How To Play Conga Drums

How To Play Conga Drums

Drums are amongst the most catchy and easiest instruments to learn to play. Impress all your friends with your skills at conga-playing. This VideoJug will show you how!

Hi. I'm Toby the from Music Workshop Company, and I'm here to teach you a little bit about playing congas. So, today we're sitting playing them.

You can play them standing up as well. They're also called tumbadoras, they're also called - they have separate names - the smallest one here is a kinto, and the big one here is a tumba. As I sit with them, you notice I'm angling the kinto away from me, so the sound can come from the bottom.

So, when I'm sitting here I'm holding them between my legs, but just at an angle. So if I was to relax and open my legs, the drum would fall back into me, so it won't hit the floor. You can do the same here with your knee pushing the tumba drum out, that does give you a more better acoustic.

Okay, so we're going to look at the various sounds. We're going to start on the kinto. We've got some nice close sounds here, very relaxed, exactly as you see the hand is nice and relaxed here.

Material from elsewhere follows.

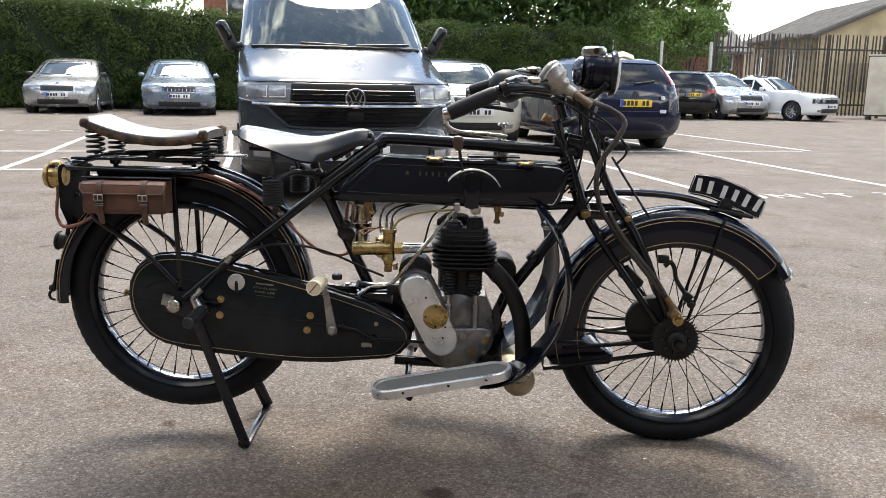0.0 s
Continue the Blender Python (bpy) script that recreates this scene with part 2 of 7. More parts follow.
def rbox(c, s, bev=0.004, seg=2, bm=None, rot=None):
    """A box with rounded edges: centre, sizes."""
    b2 = bmesh.new()
    bmesh.ops.create_cube(b2, size=1.0)
    b2.transform(Matrix.Diagonal((*s, 1)))
    if bev:
        bmesh.ops.bevel(b2, geom=b2.edges[:], offset=min(bev, min(s) * 0.45), segments=seg, affect="EDGES", profile=0.5)
    if rot is not None:
        b2.transform(rot)
    b2.transform(Matrix.Translation(c))
    return joined(bm, b2)


def joined(bm, other):
    if bm is None:
        return other
    me = bpy.data.meshes.new("tmp")
    other.to_mesh(me)
    other.free()
    bm.from_mesh(me)
    bpy.data.meshes.remove(me)
    return bm


def prism(outline, lo, hi, bev=0.004, seg=2, plane="xz"):
    """An outline pushed through a thickness along the third axis, its front and back edges rounded."""
    bm = bmesh.new()
    put = {"xz": lambda u, v, w: (u, w, v), "yz": lambda u, v, w: (w, u, v), "xy": lambda u, v, w: (u, v, w)}[plane]
    a = [bm.verts.new(put(u, v, lo)) for u, v in outline]
    b = [bm.verts.new(put(u, v, hi)) for u, v in outline]
    fa, fb = bm.faces.new(a), bm.faces.new(b[::-1])
    for i in range(len(a)):
        j = (i + 1) % len(a)
        bm.faces.new((a[j], a[i], b[i], b[j]))
    if bev:
        bmesh.ops.bevel(bm, geom=list({*fa.edges, *fb.edges}), offset=bev, segments=seg, affect="EDGES", profile=0.5)
    return bm


def stadium(c0, c1, r, n=9):
    """The outline of a bar with round ends in two dimensions."""
    ang = math.atan2(c1[1] - c0[1], c1[0] - c0[0])
    out = []
    for c, a0 in ((c1, ang - math.pi / 2), (c0, ang + math.pi / 2)):
        for k in range(n):
            t = a0 + math.pi * k / (n - 1)
            out.append((c[0] + r * math.cos(t), c[1] + r * math.sin(t)))
    return out


def coil(at, rad, wire, turns, height, seg=14, axis=(0, 0, 1), thick=6):
    d = Vector(axis).normalized()
    a = d.orthogonal().normalized()
    b = d.cross(a)
    n = int(turns * seg)
    pts = [Vector(at) + (a * math.cos(2 * math.pi * k / seg) + b * math.sin(2 * math.pi * k / seg)) * rad + d * (height * k / n) for k in range(n + 1)]
    return tube(pts, wire, thick)


def bolt(at, axis, r=0.007, h=0.006, bm=None):
    """A hexagon head on a washer."""
    d = Vector(axis).normalized()
    bm = lathe([(0, 0), (r * 1.45, 0), (r * 1.45, h * 0.25), (0, h * 0.25)], at, d, 16, bm)
    return lathe([(0, h * 0.2), (r, h * 0.2), (r, h * 0.9), (r * 0.8, h), (0, h)], at, d, 6, bm)


def letters(text, size, thick=0.0006, spacing=1.0, align="CENTER"):
    """A mesh of written characters, lying in x and y."""
    c = bpy.data.curves.new("letters", "FONT")
    c.body, c.size, c.extrude, c.space_character, c.align_x = text, size, thick, spacing, align
    ob = bpy.data.objects.new("letters", c)
    scene.collection.objects.link(ob)
    me = bpy.data.meshes.new_from_object(ob.evaluated_get(bpy.context.evaluated_depsgraph_get()))
    bm = bmesh.new()
    bm.from_mesh(me)
    bpy.data.objects.remove(ob)
    bpy.data.curves.remove(c)
    bpy.data.meshes.remove(me)
    return bm


def loft(rings, cap=True, closed=True):
    """A skin over rings of points, all of the same number."""
    bm = bmesh.new()
    vs = [[bm.verts.new(p) for p in r] for r in rings]
    n = len(vs[0])
    for i in range(len(vs) - 1):
        for k in range(n if closed else n - 1):
            j = (k + 1) % n
            bm.faces.new((vs[i][k], vs[i][j], vs[i + 1][j], vs[i + 1][k]))
    if cap:
        bm.faces.new(vs[0][::-1]); bm.faces.new(vs[-1])
    return bm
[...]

And we've got the open sounds. I'm always keeping my thumbs up - this is a really important thing. I think everyone does it when they start playing congas, so don't worry about it, you'll only do it once though.

Hit your thumbs up, because as your thumbs go down, they will literally strike this wooden rim here underneath the skin of the drum, and you get really bad bruises. So, keep your thumbs up. There we've got our open tones, and we've got our closed tones.

The heel of the hand here produces a fantastic bass response, and a tip another sound. There's so many sounds to these drums, and I've only just done one. The hardest sound to get, the sound that people find the most challenging to get is the slap tone.

The slap tone sounds like this, so it's very onomatopoeic, so it sounds like a slap. And the way we do this, the best explanation I can think of is that if you imagine your hand as a wet rag, imagine that you've dipped that hand just into the water as far as the fingertips. So very relaxed, but yet the weight is coming down on the fingertips.

If you tense up, not as natural a sound. So it's all relaxed, so it shouldn't hurt too much unless you slap down. Exactly the same applies here, although you wouldn't probably slap the tumba drum, more use it for bass notes and things, various different patterns which we'll get on to.

So, I'm going to teach you a really basic pattern. It involves the tip, the slap, and the open tone, and it's called a tumbau - t-u-m-b-a-u, I think. So, all 1/8th notes, so you're playing, that means you're playing 8 to a bar, or 4 in a bar.

So, one and two and three and four and so we're just playing that subdivision. One and two and three and four and one and two and three and four and. So, that's the subdivision.

What am I doing with my hands? I'm playing heel, tip, slap, tip, heel, tip, open, open. Heel, tip, slap, tip, heel, tip, open, open. So the thing to check out there is when I do the slap, I'm leaving that left hand down, because it's harder to slap an open slap - an open slap is there, it's nice if you just - you're not pressing down with that left hand, but it's nicer to get a slap with just a slightly muted hit, so we're just doing that while leaving the left hand on it.

So, heel, leave it down, slap, tip, heel, tip, open, open. Every odd bar you might want to go to the open on the tumba. Okay.

A variation on that you'll hear. You might want to start with instead of with the heel - an open. Okay, so we're getting into slightly faster things, but essentially a variation on that, and you'll hear that - a variation of that pattern on almost every single kind of pop tune that's got congas, very much.